Danni da sangue infetto: la Cassazione ribadisce che la data di presentazione della domanda di indennizzo rappresenta la barriera preclusiva finale per l’azione di risarcimento

Cassazione civile sez. VI 8 maggio 2013 n. 10926

Gli eredi di un dipendente ospedaliero, deceduto per infermità contratta durante il lavoro a causa di contatto con sangue infetto, convenivano in giudizio il Ministero della Salute per il risarcimento dei danni patiti dal loro dante causa.

La domanda veniva respinta per prescrizione del diritto.

Gli eredi ricorrevano in Cassazione contestando, tra l’altro, l’individuazione del cd. exordium praescriptionis che, secondo loro, non doveva essere identificato, come era avvenuto nella sentenza impugnata, nella data di presentazione della domanda di riconoscimento della dipendenza dell’infermità da causa di servizio, bensì nella data della comunicazione da parte della competente CMO del nesso causale tra il lavoro svolto e la malattia.

I ricorrenti, inoltre, qualificavano la responsabilità ministeriale come contrattuale, configurando così un termine prescrizionale decennale.

La Cassazione, nella sentenza qui commentata, in primis evidenzia che gli eredi hanno agito solo per i danni iure hereditatis e non anche per i danni iure proprio e che gli stessi, inoltre, non hanno fatto valere il diritto facente capo al loro dante causa nei confronti del datore di lavoro, conseguentemente la fattispecie, benchè relativa a danni patiti da lavoratore dipendente a contatto con sangue ed emoderivati non idoneamente controllati, è stata ricondotta alla tematica dei danni da emotrasfusione o contatto con sangue o emoderivati.

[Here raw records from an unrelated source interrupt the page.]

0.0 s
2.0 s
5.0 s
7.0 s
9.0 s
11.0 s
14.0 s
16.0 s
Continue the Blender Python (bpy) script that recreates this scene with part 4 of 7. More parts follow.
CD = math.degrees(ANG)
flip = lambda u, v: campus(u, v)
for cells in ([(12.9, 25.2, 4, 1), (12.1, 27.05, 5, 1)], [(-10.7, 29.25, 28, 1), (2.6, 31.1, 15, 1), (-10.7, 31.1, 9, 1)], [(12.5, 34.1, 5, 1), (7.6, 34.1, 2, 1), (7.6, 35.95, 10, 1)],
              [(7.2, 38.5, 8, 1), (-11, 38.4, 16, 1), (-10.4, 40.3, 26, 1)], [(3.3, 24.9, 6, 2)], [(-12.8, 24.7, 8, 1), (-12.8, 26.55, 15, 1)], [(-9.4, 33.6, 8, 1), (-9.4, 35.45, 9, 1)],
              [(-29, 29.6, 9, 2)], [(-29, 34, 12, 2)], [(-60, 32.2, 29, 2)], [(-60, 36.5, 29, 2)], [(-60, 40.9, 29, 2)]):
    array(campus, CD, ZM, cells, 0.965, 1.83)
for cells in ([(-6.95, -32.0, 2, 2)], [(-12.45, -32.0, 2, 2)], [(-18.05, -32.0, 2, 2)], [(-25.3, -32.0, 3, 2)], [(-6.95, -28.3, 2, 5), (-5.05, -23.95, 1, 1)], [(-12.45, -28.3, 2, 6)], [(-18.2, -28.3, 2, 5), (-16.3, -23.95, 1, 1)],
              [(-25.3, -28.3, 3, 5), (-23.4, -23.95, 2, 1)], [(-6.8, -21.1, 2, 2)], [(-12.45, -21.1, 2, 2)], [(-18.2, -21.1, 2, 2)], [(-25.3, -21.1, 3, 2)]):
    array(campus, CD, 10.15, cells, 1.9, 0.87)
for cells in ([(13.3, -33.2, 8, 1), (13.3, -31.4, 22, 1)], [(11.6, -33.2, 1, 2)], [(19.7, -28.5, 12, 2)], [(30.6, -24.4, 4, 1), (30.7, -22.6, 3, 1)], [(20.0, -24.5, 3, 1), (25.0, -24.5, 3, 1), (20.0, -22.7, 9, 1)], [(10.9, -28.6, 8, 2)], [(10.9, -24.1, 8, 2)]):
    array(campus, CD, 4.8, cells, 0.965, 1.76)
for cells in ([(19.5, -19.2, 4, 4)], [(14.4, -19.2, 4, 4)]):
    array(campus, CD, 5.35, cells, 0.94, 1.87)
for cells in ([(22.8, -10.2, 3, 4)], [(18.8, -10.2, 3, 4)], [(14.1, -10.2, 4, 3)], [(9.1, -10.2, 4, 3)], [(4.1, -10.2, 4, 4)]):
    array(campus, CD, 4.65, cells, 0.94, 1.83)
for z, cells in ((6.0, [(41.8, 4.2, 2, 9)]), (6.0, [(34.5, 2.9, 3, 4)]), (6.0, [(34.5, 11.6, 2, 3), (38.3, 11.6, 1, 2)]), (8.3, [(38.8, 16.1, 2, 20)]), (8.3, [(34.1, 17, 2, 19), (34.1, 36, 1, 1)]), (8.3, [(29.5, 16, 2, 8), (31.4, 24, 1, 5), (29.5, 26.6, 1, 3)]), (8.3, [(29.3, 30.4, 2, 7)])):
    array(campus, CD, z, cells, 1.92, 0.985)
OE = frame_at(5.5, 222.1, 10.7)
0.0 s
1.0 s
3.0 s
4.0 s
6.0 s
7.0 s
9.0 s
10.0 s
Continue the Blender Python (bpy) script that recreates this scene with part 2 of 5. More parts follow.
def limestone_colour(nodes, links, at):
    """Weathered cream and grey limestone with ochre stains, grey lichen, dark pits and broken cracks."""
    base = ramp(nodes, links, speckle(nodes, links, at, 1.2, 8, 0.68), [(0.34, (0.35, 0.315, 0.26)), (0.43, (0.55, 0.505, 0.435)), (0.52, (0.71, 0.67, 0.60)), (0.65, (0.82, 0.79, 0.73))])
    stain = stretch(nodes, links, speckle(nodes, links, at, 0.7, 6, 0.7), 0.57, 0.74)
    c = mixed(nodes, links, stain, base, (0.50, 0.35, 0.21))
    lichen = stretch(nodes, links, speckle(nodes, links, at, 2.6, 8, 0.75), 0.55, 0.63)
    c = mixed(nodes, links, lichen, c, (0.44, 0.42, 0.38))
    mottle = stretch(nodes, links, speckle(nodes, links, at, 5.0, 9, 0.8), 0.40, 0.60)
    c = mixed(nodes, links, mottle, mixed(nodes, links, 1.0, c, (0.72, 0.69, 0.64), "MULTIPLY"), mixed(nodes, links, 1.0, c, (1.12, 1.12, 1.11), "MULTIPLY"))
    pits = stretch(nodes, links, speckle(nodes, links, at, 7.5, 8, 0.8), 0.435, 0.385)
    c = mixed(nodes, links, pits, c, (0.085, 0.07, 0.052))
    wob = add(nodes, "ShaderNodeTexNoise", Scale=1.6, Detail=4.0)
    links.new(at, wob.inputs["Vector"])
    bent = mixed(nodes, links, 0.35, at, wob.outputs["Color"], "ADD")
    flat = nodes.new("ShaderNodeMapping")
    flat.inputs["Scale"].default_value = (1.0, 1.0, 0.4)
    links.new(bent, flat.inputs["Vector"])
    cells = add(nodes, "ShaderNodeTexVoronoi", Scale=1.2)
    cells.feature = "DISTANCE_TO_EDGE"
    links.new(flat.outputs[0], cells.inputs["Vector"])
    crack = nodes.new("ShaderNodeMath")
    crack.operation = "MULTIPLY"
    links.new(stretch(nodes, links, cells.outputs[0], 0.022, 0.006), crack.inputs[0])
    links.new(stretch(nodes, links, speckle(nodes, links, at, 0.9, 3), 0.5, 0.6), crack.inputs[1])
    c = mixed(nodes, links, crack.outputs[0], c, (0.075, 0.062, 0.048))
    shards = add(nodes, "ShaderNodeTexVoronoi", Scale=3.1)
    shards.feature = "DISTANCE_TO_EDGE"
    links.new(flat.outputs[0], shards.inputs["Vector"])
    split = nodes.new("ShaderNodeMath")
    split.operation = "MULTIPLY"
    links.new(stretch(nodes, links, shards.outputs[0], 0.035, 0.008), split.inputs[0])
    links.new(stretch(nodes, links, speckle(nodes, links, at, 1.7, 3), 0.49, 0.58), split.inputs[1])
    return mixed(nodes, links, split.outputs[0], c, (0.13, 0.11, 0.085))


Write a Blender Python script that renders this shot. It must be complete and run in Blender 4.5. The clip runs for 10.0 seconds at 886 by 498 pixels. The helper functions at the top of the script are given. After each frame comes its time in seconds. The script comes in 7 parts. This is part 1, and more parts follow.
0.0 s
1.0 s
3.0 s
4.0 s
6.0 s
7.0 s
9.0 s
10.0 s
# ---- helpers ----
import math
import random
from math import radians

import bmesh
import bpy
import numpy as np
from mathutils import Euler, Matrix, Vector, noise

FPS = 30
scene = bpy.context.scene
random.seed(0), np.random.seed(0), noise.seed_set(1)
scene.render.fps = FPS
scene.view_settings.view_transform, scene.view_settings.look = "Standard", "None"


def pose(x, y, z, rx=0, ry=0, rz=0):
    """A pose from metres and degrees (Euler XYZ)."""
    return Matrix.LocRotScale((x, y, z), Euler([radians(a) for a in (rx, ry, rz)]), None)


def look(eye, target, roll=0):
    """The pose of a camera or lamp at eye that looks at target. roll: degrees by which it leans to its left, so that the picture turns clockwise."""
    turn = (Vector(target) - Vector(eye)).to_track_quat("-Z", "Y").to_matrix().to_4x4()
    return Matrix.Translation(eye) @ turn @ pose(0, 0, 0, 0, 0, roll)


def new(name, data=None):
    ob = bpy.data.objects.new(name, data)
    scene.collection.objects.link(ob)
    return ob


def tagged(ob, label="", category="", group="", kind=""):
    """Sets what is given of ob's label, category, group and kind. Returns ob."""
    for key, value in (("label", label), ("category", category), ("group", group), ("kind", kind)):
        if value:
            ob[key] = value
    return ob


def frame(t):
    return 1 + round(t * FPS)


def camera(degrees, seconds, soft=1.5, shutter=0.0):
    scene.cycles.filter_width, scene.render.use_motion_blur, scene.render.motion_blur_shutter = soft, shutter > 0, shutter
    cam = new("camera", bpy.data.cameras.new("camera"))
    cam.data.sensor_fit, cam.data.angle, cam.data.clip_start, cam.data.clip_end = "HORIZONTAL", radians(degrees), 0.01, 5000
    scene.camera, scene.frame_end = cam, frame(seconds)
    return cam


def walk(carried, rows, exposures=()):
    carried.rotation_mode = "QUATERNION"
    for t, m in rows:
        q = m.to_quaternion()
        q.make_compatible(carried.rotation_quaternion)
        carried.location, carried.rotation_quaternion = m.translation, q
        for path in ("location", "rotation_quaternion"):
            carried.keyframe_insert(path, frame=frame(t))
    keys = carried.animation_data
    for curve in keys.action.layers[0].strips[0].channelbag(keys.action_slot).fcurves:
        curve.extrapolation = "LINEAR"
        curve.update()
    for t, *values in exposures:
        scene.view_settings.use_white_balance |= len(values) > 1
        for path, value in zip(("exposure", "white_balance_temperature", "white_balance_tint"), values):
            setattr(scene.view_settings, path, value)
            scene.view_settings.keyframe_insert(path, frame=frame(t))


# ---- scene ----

Orbene, la responsabilità del Ministero della salute per i danni conseguenti ad infezioni da virus HBV, HIV e HCV contratte da soggetti emotrasfusi è di natura extracontrattuale, nè sono ipotizzabili, secondo la Cassazione, figure di reato tali da innalzare i termini di prescrizione, pertanto, il diritto al risarcimento del danno da parte di chi assume di aver contratto tali patologie per fatto doloso o colposo di un terzo è soggetto al termine di prescrizione quinquennale, che decorre dal giorno in cui la malattia viene percepita o può essere percepita, quale danno ingiusto conseguente al comportamento del terzo, usando l’ordinaria diligenza e tenendo conto della diffusione delle conoscenze scientifiche.

La Cassazione ha, quindi, ribadito che il termine di presentazione della domanda di indennizzo è quello ultimo per il danneggiato, in quanto la personalizzazione degli accertamenti di fatto sulla consapevolezza dello stesso non può mai spostare ulteriormente in avanti l’exordium praescriptionis, ma solo rilevare in peius per il danneggiato, ove sia positivamente provato che egli abbia avuto una chiara consapevolezza del danno, del nesso causale con l’emotrasfusione e della colpa della controparte anche in tempo anteriore.

Nel caso di specie il termine coincide, pertanto, non con la comunicazione del responso da parte della CMO, bensì con la proposizione della domanda amministrativa di indennizzo da parte del danneggiato. Secondo la Suprema Corte la data di presentazione della domanda di indennizzo rappresenta, infatti, la barriera preclusiva finale oltre la quale la consapevolezza del danneggiato deve presumersi corrispondente all’id quod plerumque accidit e con quel grado non già di certezza assoluta, ma di rilevante e plausibile completezza sufficiente per intraprendere un’azione per danni.

Il ricorso è stato conseguentemente rigettato.

Per quanto concerne le spese del giudizio di legittimità la Suprema Corte ha fatto nuovamente applicazione del principio in base al quale la procedura transattiva prevista dalla leggi n. 222/2007 e n. 244/2007 per il componimento dei giudizi risarcitori per effetto di trasfusioni con sangue infetto, pur lasciando libera la P.A. di valutare se pervenire alla transazione, denota un sostanziale trend legislativo di definizione stragiudiziale del contenzioso, confermato anche dal D.M. 4 maggio 2012, e questo integra giusto motivo di compensazione delle spese processuali.